Летом голодный спрос стал стихать: продукты появились на крестьянском рынке. Люди стали более разборчивы и покупать в Торгсине по инфляционным золотым ценам уже не торопились. В ответ на падение спроса Торгсин с санкции Наркомвнешторга стал постепенно снижать цены на продукты. В июле 1933 года были снижены цены на муку и сливочное масло, в августе – на муку и крупу. Тогда же, в августе, в ожидании хорошего урожая, Совет цен НКВТ принял решение о новом и резком снижении цен на продовольствие (проведено в сентябре).
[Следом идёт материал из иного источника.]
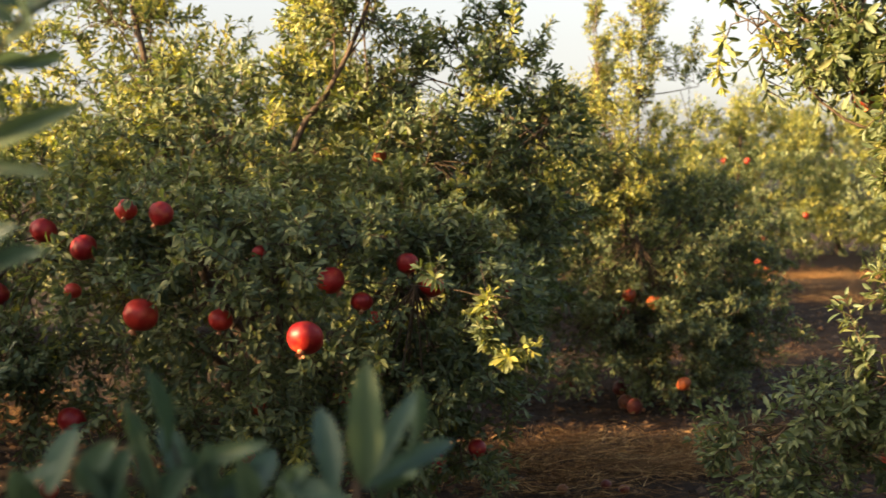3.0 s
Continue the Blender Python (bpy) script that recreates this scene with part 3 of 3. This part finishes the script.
# next rows of trees; last four copies, mostly hidden, are added for alley shade
far_a = tree("distant pomegranate tree in low evening sun", (9.6, 15.9, 0.0),
             [([(9.6, 15.9, 0), (9.5, 15.9, 0.6), (9.4, 15.9, 2.1)], 0.06, 0.014)],
             [((9.6, 15.9, 1.0), (1.5, 1.3, 0.86), 1300, 0.5, 0.26, 0.38), ((9.1, 15.9, 1.9), (0.6, 0.6, 0.4), 260, 1.3, 0.32, 0.75),
              ((10.2, 15.9, 2.0), (0.4, 0.45, 0.45), 190, 1.5, 0.34, 0.75)], 21, 0.085, True, clump=1.7)
far_b = tree("distant pomegranate tree with upright shoots", (7.1, 16.8, 0.0),
             [([(7.1, 16.8, 0), (7.1, 16.8, 0.6), (7.2, 16.8, 2.1)], 0.06, 0.014)],
             [((7.1, 16.8, 1.0), (1.4, 1.25, 0.86), 1250, 0.5, 0.26, 0.38), ((7.4, 16.8, 2.0), (0.24, 0.3, 0.6), 200, 1.6, 0.30, 0.8),
              ((6.5, 16.8, 1.9), (0.4, 0.4, 0.35), 170, 1.2, 0.32, 0.75)], 22, 0.085, True, fruit_rows=FRUIT_FAR[6:], clear_view=False, clump=1.7)
for src, x, y, turn, size in ((far_a, 12.2, 14.4, 60, 0.95), (far_b, 9.2, 20.5, 130, 1.05), (far_a, 9.5, 8.3, 200, 0.78), (far_b, 4.6, 17.4, 40, 0.95),
                              (far_a, 1.6, 17.6, 300, 1.0), (far_b, -2.1, 9.6, 90, 1.0), (far_b, -3.5, 9.7, 200, 0.88), (far_a, -4.4, 9.6, 20, 0.8), (far_b, 12.0, 18.5, 250, 1.1),
                              (far_b, 11.5, 11.0, 10, 0.9), (far_a, 8.0, 5.6, 150, 0.65), (far_b, 10.4, 5.0, 70, 0.7),
                              (far_a, 5.9, 5.3, 10, 0.55), (far_a, 8.2, 3.0, 240, 0.8), (far_b, 0.3, 9.8, 15, 0.92),
                              (far_a, 11.5, 22.0, 10, 1.2), (far_a, 3.75, 10.2, 225, 0.56), (far_b, 6.0, 22.0, 80, 1.15), (far_a, 1.2, 8.5, 120, 0.5), (far_a, 0.5, 12.0, 200, 0.7), (far_a, 3.5, 12.5, 160, 0.58), (far_b, 5.0, 13.5, 20, 0.46)):
    copy_thing(src, pose(x, y, 0, 0, 0, turn) @ Matrix.Scale(size, 4))
# unseen trees beside the camera, added to cast shade on alley and boughs
shade = tree("unseen full pomegranate tree that shades the alley", (-4.9, 3.35, 0.0),
             [([(-4.9, 3.35, 0), (-4.9, 3.35, 0.6), (-4.8, 3.35, 1.6)], 0.05, 0.012)],
             [((-4.9, 3.35, 0.85), (0.9, 0.85, 0.75), 1500, 0.3, 0.26, 0.1), ((-4.9, 3.35, 1.45), (0.6, 0.7, 0.4), 420, 0.7, 0.26, 0.2)], 23, 0.07, True)
tree("unseen high-crowned pomegranate tree added to shade the wide tree", (-3.3, 3.7, 0.0),
     [([(-3.3, 3.7, 0), (-3.32, 3.72, 0.7), (-3.3, 3.7, 1.7)], 0.05, 0.012)],
     [((-3.3, 3.7, 1.52), (0.7, 0.8, 0.36), 460, 0.3, 0.22, 0.1), ((-3.3, 3.44, 1.58), (0.55, 0.36, 0.32), 300, 0.3, 0.22, 0.1)], 24, 0.07, True)
tree("unseen dense pomegranate bush added to shade the low bough", (-1.95, 2.42, 0.0),
     [([(-1.95, 2.42, 0), (-1.95, 2.4, 0.5), (-1.93, 2.36, 1.2)], 0.035, 0.008)],
     [((-1.95, 2.46, 0.7), (0.55, 0.55, 0.5), 420, 0.3, 0.2, 0.05), ((-1.95, 2.36, 1.22), (0.40, 0.36, 0.24), 800, 0.2, 0.13, 0.05)], 25, 0.08, True, clump=1.2)
# more unseen copies for shade; one stands hidden behind the wide tree
for x, y, turn, size in ((-4.7, 2.0, 100, 1.0), (-4.5, 0.55, 250, 1.0), (-6.6, 0.0, 200, 1.05), (-6.9, 1.9, 320, 1.1), (-3.2, 2.45, 300, 0.72), (-0.1, 6.25, 190, 0.66), (-4.9, -0.6, 70, 1.0), (-2.4, 0.42, 150, 1.04), (-9.5, 6.6, 20, 1.0),
                         (-3.2, -3.4, 80, 1.1), (2.2, -3.4, 200, 1.2), (7.6, 0.0, 75, 1.15)):
    copy_thing(shade, pose(x, y, 0, 0, 0, turn) @ Matrix.Scale(size, 4))


# ---- the leafy shoots just before the lens ----
def broad_leaf(name):
    """A large near leaf one long and one wide: a curved blade with a sunken midrib and a stalk."""
    n, v, f = 9, [], []
    for i in range(n):
        t = i / (n - 1)
        w = 0.5 * (math.sin(math.pi * t ** 1.15) ** 0.6) if 0 < i < n - 1 else 0.02
        for s in (-1.0, -0.55, 0.0, 0.55, 1.0):
            v.append((s * w, t, 0.10 * abs(s) * w * 2 - 0.16 * t * t + 0.01 * math.sin(9 * t + 2 * s)))
    for i in range(n - 1):
        for j in range(4):
            p = i * 5 + j
            f.append((p, p + 1, p + 6, p + 5))
    me = bpy.data.meshes.new(name)
    me.from_pydata(v, [], f)
    me.materials.append(NEAR_SHADED_LEAF)
    me.polygons.foreach_set("use_smooth", np.full(len(f), True))
    return me


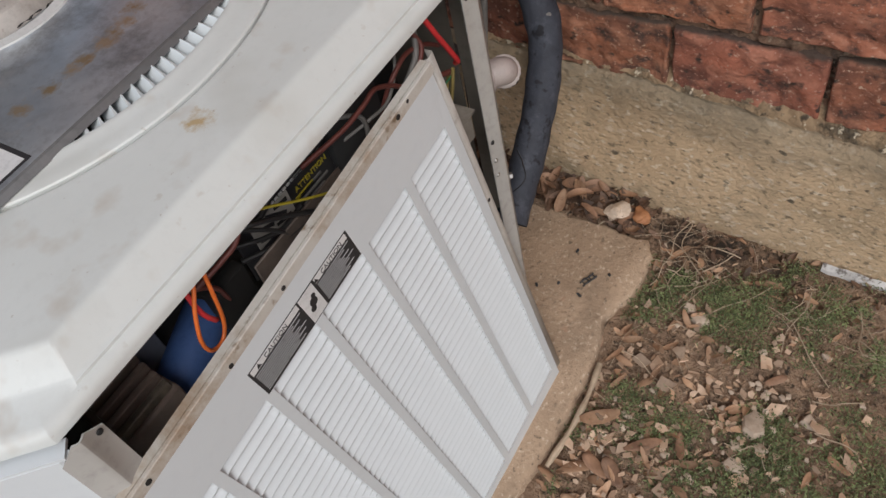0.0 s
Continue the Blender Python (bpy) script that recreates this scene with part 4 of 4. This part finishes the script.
def build_valve():
    v = thing("service_valve", pose(-0.30, 0.05, 0.245), "tarnished grey-brown service valve at the pipe's end", "valve")
    o = Vector((-0.30, 0.05, 0.245))
    bm = bmesh.new()
    tube(bm, [(-0.262, 0.062, 0.244), (-0.282, 0.066, 0.248), (-0.305, 0.067, 0.247), (-0.325, 0.066, 0.246)], 0.0135, 16)
    body = part("body", bm, M_BRASS, v, "", o)
    bm = bmesh.new()
    d = Vector((-1, 0.12, 0.1)).normalized()
    m = Matrix.Translation((-0.268, 0.062, 0.244)) @ d.to_track_quat("Z", "Y").to_matrix().to_4x4()
    loops(bm, [[m @ Vector(q) for q in ring((0, 0), r, z, 6)] for r, z in ((0.018, 0), (0.0205, 0.002), (0.0205, 0.020), (0.018, 0.022))], True, True, True)
    part("flare_nut", bm, M_LIP, v, "worn grey flare nut", o)
    bm = bmesh.new()
    bmesh.ops.create_uvsphere(bm, u_segments=20, v_segments=12, radius=0.021)
    bmesh.ops.translate(bm, vec=(-0.310, 0.064, 0.250), verts=bm.verts)
    part("valve_seat", bm, M_BRASS, body, "", o)
    for a, b, r in (((-0.308, 0.062, 0.252), (-0.301, 0.044, 0.280), 0.0075), ((-0.300, 0.058, 0.240), (-0.306, 0.034, 0.250), 0.0060), ((-0.314, 0.060, 0.248), (-0.322, 0.038, 0.268), 0.0055)):
        bm = bmesh.new()
        tube(bm, [a, tuple((p + q) / 2 for p, q in zip(a, b)), b], r, 12, 4)
        st = part("stem", bm, M_BRASS, v, "", o)
        bm = bmesh.new()
        hexhead(bm, b, Vector(b) - Vector(a), r * 1.05, 0.007, r * 1.15)
        part("stem_cap", bm, M_LIP if r < 0.0058 else M_BRASS, st, "", o)
    bm = bmesh.new()
    tube(bm, [(-0.304, 0.03, 0.36), (-0.285, 0.006, 0.385), (-0.262, 0.02, 0.392), (-0.235, 0.045, 0.38)], 0.0007, 6, 6)
    part("loose_wire", bm, M_RUBBER, v, "", o)
    return v


def build_conduit():
    c = thing("flexible_conduit", pose(-0.2, 0.1, 0.5), "black ribbed flexible conduit rising from the elbow to the wall", "conduit")
    pts = [(-0.268, 0.016, 0.560), (-0.255, 0.023, 0.543), (-0.234, 0.034, 0.521), (-0.208, 0.075, 0.498), (-0.165, 0.178, 0.470), (-0.115, 0.262, 0.474), (-0.08, 0.285, 0.54), (-0.058, 0.28, 0.66), (-0.045, 0.265, 0.80), (-0.04, 0.25, 1.05), (-0.03, 0.24, 1.5)]
    line = smooth_line(pts, 420)
    bm = bmesh.new()
    tube(bm, line[:456:35], 0.0112, 14, 1)
    part("sleeve", bm, M_HOSE, c, "smooth black lower sleeve", (-0.2, 0.1, 0.5))
    bm = bmesh.new()
    tube(bm, line[440:], lambda s: 0.0108 + 0.0008 * math.sin(s * 1350), 12, 1)
    part("ribbed_hose", bm, M_HOSE, c, "", (-0.2, 0.1, 0.5))
    return c


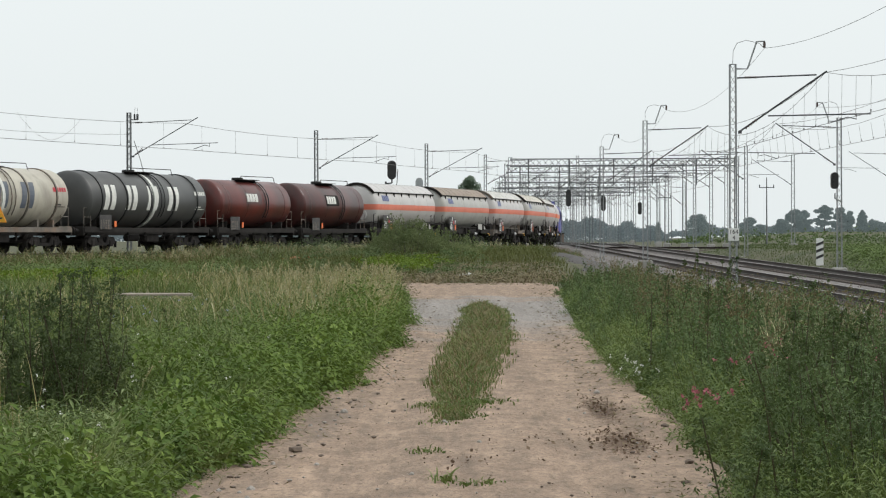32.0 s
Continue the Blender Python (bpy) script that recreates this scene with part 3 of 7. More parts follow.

Продажная цена на основной товар в Торгсине, ржаную муку, была снижена на 40%. До конца года цены на продукты в Торгсине продолжали падать, отражая улучшение продовольственного положения на потребительском рынке. Согласно отчету Торгсина, если принять цены первого квартала 1933 года за 100, то во втором квартале «средневзвешенный уровень цен» составил 80, в третьем квартале – 53, а в четвертом квартале – только 43, то есть по сравнению с первым кварталом к концу 1933 года цены в среднем снизились почти на 60%61. Килограмм ржаной муки, который зимой 1933 года стоил 20 копеек золотом, в конце года продавали за 5 копеек; цена на сахар-рафинад к концу года упала почти в два раза, цена на сливочное и растительное масло – в три раза. В начале 1934 года цены были вновь снижены: по сравнению с концом 1933 года цена на муку – на 16% (килограмм муки стал стоить четыре золотые копейки), рис – на 40%, сахар – на 40–45%, крупу – на 20%, рыбные консервы – на 33%, сухофрукты – на 35%.